Estos nuevos derechos legales merecen alguna consideración mayor que basarlo todo en el derecho de las mujeres sobre sus cuerpos. No es cosa baladí las consecuencias que se derivan de la interrupción voluntaria del embarazo, especialmente en las menores de edad. Siempre son duras y pueden dejar secuelas. No es una decisión más, como reconocen las mujeres que han pasado por este trance. No en vano estamos ante un dilema sociopolítico y ético, además de ideológico, religioso y educativo. ¿Cómo posicionarnos ante esta realidad?
En primer lugar, no siempre conocemos los motivos últimos que están detrás de cada decisión, ni la situación que rodea a la embarazada. Antes de sentenciar o defender, hay que preguntarse qué empuja a una mujer (o a una pareja) a cercenar la vida dentro de su propio ser. Sobran las culpas y faltan varias cosas, además de educación sexual: faltan creencias éticas para asumir todo el valor de una vida y falta ofrecer más apoyo y cariño a las embarazadas necesitadas de ayuda para no consumar este desgarro de difícil cicatrización, que siempre contarán con una legión de parejas deseosas de acoger un hijo de otras entrañas para cuidarlo y quererlo como propio.
En segundo lugar, cuando el deseo de la madre es contrario al del padre (o viceversa) o surgen discrepancias en torno a las convicciones éticas y morales, el derecho de los progenitores masculinos no existe en esta ley ni en la reforma que se acaba de acometer. ¿El feto no es cosa de dos? ¿Nada tiene que decir el varón sobre la gestación, pero en cambio sí es responsable de la criatura una vez que haya nacido?
En tercer lugar, creo en el derecho a vivir del nasciturus.
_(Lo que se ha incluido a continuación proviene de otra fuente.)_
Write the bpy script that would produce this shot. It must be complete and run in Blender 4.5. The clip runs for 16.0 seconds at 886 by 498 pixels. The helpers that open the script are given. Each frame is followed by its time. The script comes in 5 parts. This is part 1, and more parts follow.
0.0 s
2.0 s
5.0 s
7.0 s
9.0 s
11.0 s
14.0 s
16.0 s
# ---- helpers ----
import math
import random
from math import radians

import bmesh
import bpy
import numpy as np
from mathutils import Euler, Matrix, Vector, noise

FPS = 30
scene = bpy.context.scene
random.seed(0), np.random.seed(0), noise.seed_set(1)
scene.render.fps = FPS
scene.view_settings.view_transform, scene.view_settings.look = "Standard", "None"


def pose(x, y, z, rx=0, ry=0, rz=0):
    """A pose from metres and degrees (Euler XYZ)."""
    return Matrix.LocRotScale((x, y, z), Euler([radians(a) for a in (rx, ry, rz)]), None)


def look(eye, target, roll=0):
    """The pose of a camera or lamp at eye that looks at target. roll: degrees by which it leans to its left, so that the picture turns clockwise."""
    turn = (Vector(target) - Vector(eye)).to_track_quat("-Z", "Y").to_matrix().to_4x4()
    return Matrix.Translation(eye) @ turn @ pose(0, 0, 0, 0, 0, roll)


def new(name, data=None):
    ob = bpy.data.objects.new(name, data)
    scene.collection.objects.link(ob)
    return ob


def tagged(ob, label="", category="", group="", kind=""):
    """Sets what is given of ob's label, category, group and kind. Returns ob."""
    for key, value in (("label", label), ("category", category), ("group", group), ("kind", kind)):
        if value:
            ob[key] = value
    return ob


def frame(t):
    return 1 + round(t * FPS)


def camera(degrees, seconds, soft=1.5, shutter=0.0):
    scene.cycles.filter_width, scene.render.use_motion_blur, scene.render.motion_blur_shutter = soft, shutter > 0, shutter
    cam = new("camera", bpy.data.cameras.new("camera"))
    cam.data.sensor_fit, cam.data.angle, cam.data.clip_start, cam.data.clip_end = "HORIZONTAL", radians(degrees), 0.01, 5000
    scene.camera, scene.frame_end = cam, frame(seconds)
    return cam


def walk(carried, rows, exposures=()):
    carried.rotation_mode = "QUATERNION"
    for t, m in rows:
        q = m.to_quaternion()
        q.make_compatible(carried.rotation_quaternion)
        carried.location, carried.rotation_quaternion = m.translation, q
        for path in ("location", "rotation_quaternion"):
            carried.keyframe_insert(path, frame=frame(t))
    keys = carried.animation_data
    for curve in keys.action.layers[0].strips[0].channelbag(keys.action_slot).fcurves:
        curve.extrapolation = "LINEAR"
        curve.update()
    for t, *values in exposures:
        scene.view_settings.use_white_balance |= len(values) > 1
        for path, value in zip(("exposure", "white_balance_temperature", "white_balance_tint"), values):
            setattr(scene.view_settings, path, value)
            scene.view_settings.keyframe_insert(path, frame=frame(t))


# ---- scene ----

Entre las cosas que los romanos hicieron muy bien fue legislar con un sentido común que se mantiene hoy en muchos códigos legales occidentales. Y ellos dieron valor a la criatura no nacida pero ya gestada respecto a sus derechos civiles y económicos. Existe una colisión entre el hecho de abortar convertido en derecho y el derecho a vivir del nasciturus, desprotegido legalmente durante un tiempo de la gestación.
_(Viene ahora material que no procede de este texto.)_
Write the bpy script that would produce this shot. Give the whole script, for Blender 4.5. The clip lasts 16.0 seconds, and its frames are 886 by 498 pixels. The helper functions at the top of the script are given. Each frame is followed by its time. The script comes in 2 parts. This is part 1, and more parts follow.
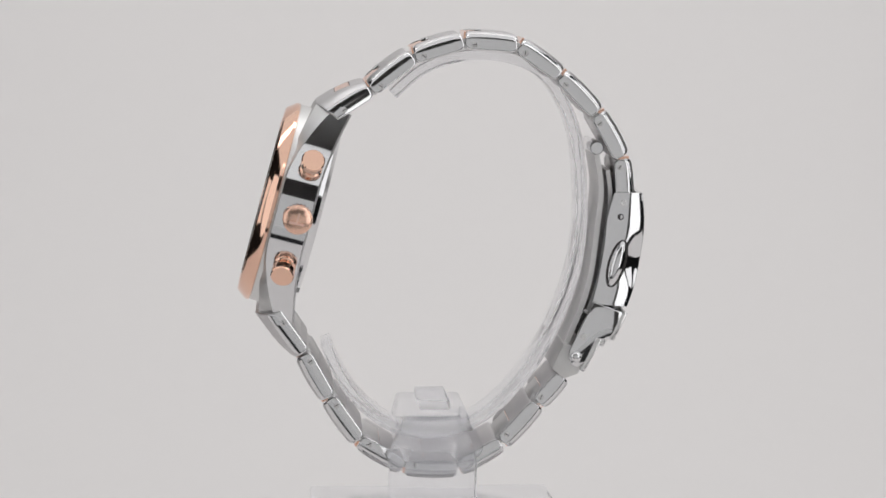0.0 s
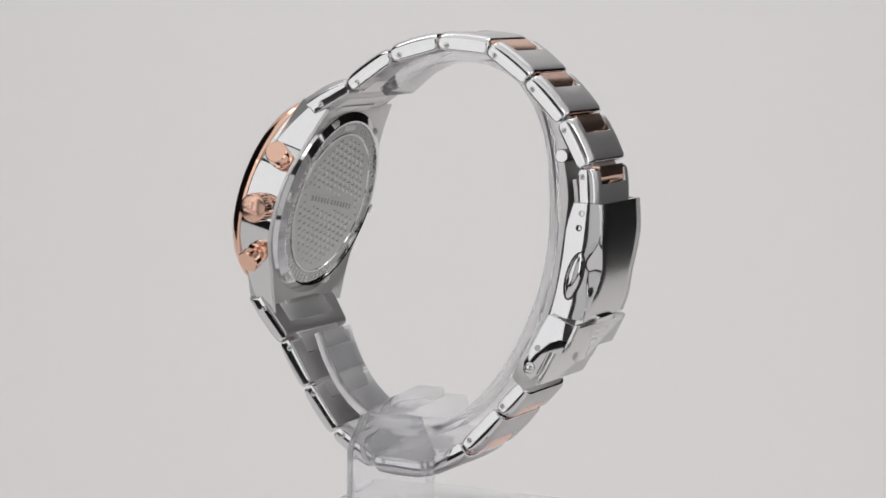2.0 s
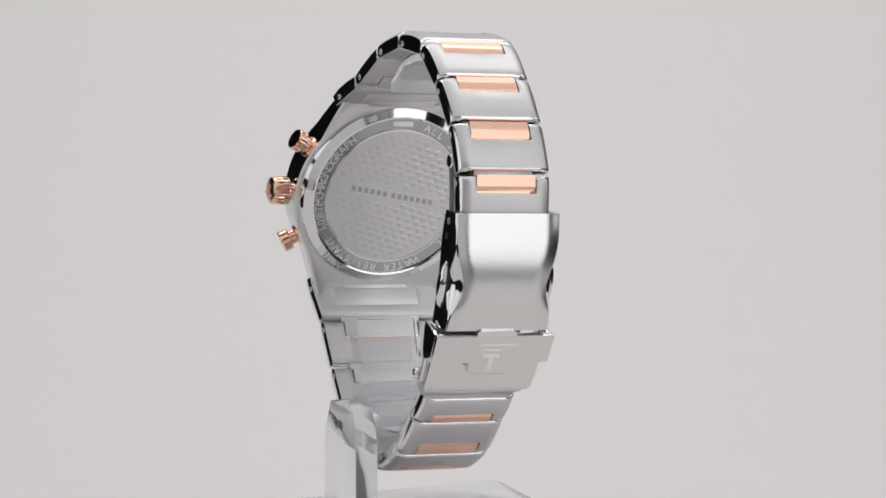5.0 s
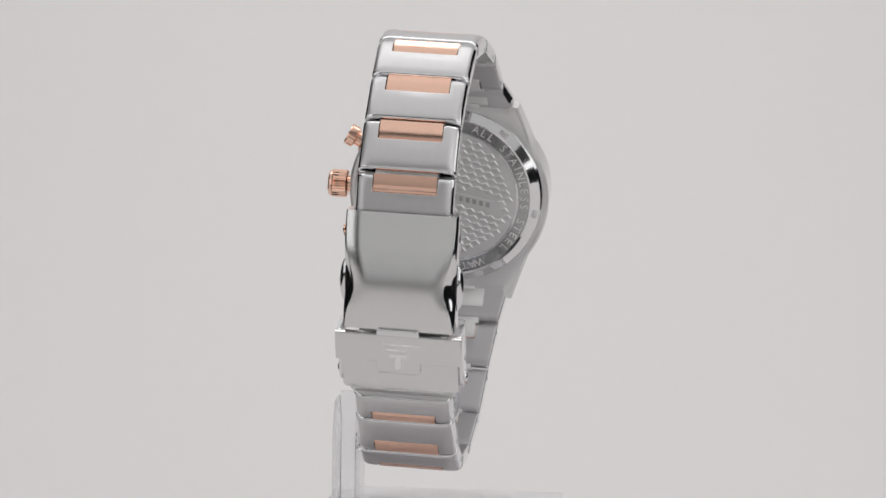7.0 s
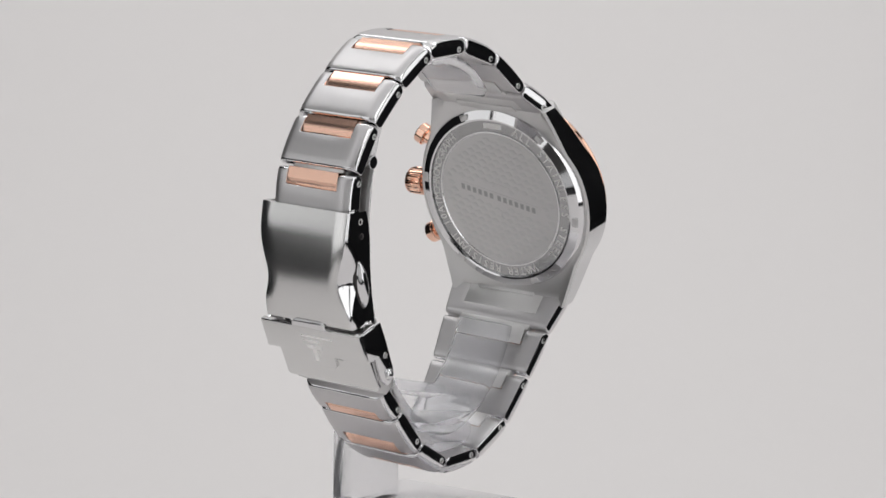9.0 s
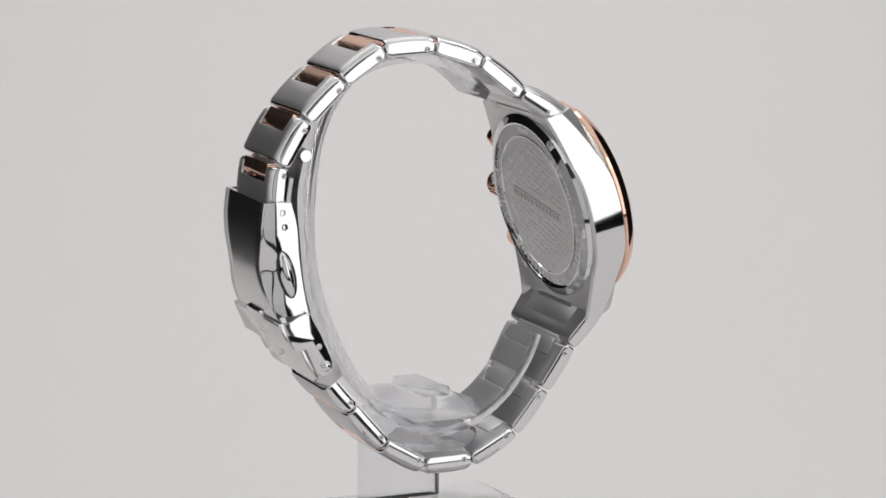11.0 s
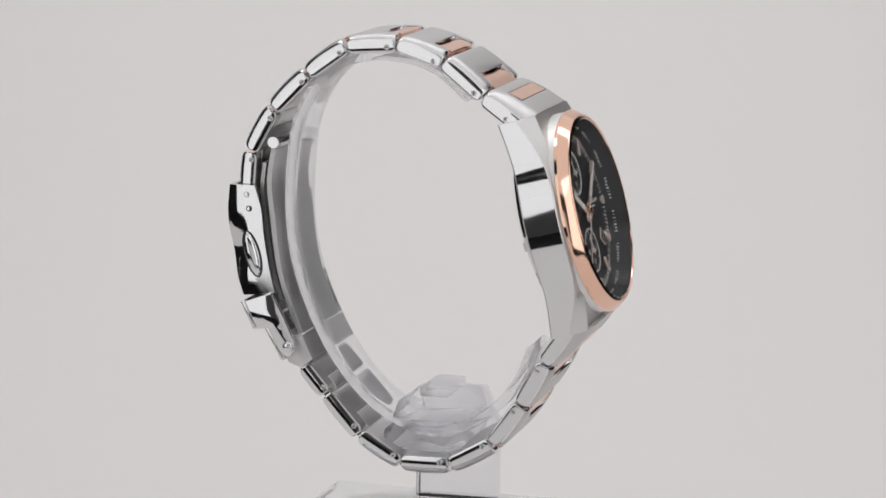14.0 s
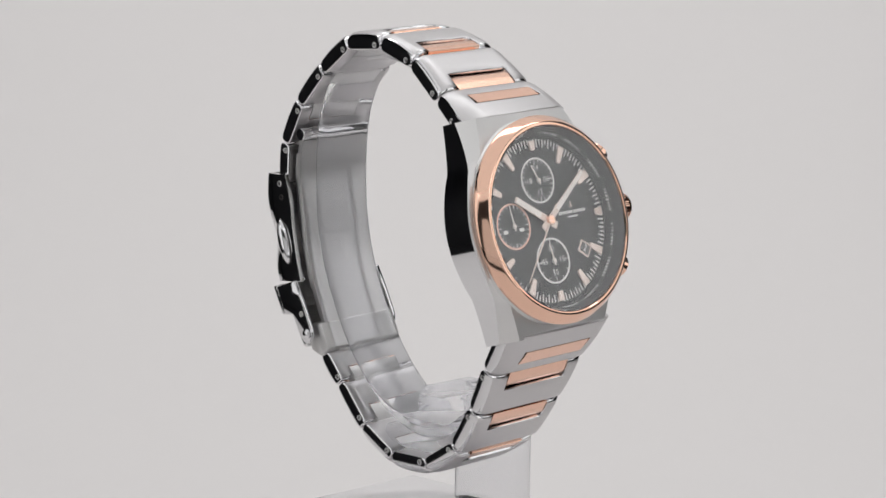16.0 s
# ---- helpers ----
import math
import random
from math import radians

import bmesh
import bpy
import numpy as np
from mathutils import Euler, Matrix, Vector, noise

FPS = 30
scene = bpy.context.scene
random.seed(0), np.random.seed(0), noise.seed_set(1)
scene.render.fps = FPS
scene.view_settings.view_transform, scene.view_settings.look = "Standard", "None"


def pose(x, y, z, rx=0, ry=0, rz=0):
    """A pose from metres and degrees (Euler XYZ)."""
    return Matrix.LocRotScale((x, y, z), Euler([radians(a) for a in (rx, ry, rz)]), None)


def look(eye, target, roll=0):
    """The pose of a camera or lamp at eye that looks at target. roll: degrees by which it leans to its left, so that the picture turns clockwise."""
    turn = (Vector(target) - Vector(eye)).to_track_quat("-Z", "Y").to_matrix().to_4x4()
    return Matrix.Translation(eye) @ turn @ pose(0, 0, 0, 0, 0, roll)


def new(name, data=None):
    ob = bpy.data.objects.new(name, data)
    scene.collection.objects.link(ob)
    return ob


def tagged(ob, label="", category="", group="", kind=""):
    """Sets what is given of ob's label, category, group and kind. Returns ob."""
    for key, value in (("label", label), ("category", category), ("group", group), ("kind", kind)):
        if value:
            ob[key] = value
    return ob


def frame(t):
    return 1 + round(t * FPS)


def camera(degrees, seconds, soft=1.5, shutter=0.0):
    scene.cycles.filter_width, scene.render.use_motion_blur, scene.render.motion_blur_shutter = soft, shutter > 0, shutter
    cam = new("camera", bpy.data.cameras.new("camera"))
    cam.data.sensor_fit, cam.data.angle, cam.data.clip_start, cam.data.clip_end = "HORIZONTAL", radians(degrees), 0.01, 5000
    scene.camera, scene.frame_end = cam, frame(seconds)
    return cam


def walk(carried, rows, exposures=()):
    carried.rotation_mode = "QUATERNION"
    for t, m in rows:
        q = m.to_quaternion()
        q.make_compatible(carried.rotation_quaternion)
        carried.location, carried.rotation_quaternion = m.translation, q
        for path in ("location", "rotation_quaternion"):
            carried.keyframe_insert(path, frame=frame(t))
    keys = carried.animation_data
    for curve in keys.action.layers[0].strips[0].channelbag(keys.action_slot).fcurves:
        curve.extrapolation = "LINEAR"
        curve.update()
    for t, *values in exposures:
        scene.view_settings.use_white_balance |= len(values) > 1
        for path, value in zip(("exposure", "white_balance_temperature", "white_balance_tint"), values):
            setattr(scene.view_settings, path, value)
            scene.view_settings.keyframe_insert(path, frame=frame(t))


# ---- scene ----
# A two-tone steel watch on a clear stand, turning slowly on a table before a pale paper sweep.

# ---- camera ----
cam = camera(19.5, 16.0, soft=1.6)
EYE = Vector((0.0, -0.5083, 0.1323))
YAW, TILT = radians(0.2039), radians(8.685)
AIM = EYE + Vector((math.sin(YAW) * math.cos(TILT), math.cos(YAW) * math.cos(TILT), -math.sin(TILT)))
walk(cam, [(0.0, look(EYE, AIM, 0.75)), (16.0, look(EYE, AIM, 0.75))])

START, SPEED = 5.2, 14.305


def table_turn(t):
    return START - SPEED * t


# ---- light ----
world = bpy.data.worlds.new("studio_air")
scene.world = world
world.use_nodes = True
world.node_tree.nodes["Background"].inputs[0].default_value = (0.9, 0.93, 1.0, 1)
world.node_tree.nodes["Background"].inputs[1].default_value = 0.05


def softbox(name, eye, target, width, height, power, tint=(1, 1, 1)):
    lamp = bpy.data.lights.new(name, "AREA")
    lamp.shape, lamp.size, lamp.size_y = "RECTANGLE", width, height
    lamp.energy, lamp.color = power, tint
    ob = new(name, lamp)
    ob.matrix_world = look(eye, target)
    return ob


softbox("overhead_diffuser", (0.0, -0.05, 1.0), (0, -0.05, 0), 1.7, 2.6, 10.5)
softbox("left_softbox", (-0.70, -0.54, 0.25), (0, 0, 0.10), 0.54, 0.88, 1.4)
softbox("far_left_softbox", (-0.93, -0.165, 0.32), (0, 0, 0.32), 0.29, 0.58, 0.45)
softbox("right_softbox", (0.61, -0.65, 0.33), (0, 0, 0.19), 0.42, 1.14, 2.0)
softbox("front_softbox", (0.0, -0.85, 0.0), (0, 0, 0.04), 0.80, 0.66, 0.75)
softbox("side_softbox", (0.99, -0.13, 0.44), (0, 0, 0.06), 0.60, 0.78, 1.7)
softbox("backdrop_light", (0.0, 0.30, 0.85), (0, 1.05, -0.10), 1.4, 0.3, 3.9)
scene.view_settings.exposure = -0.02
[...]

Otro punto no menor es el de quienes están en contra de la pena de muerte y defienden los avances legales a favor del aborto. O el de quienes promueven cruzadas contra el aborto y defienden la pena de muerte; aquí les falta credibilidad cuando se olvidan de los miles y miles de recién nacidos -de días o semanas- que mueren de hambre y de sed: tan puros en la exigencia de que la vida comienza en el primer minuto de la concepción, y tan laxos al denunciar la muerte de tantísimos bebés por inanición.
Y desde aquí me surge la pregunta: ¿Dónde están los confines del ser humano? Tal vez la ciencia tenga la respuesta sobre el momento exacto en que nos convertimos en persona, pero es importante considerarlo en otra esfera más amplia: la del valor que la vida tiene en sí misma como un valor absoluto que ya reconociera Kant. Ante el embarazo no deseado, hagamos sitio a la acogida y la comprensión. Nadie se equivoca actuando de esta manera, aunque rechace el aborto. Cuando cabe solo la condena rotunda, sin matices, ante el hecho de abortar, se olvida que hasta un código penal de medio pelo tiene presente la existencia en cada caso de atenuantes, agravantes, eximentes y diferentes escalas en la aplicación de las penas al juzgar las conductas humanas.
Todo esto lo digo pensando que los derechos y las responsabilidades no guardan proporción en el tema del aborto. Y quiero expresar mi discrepancia.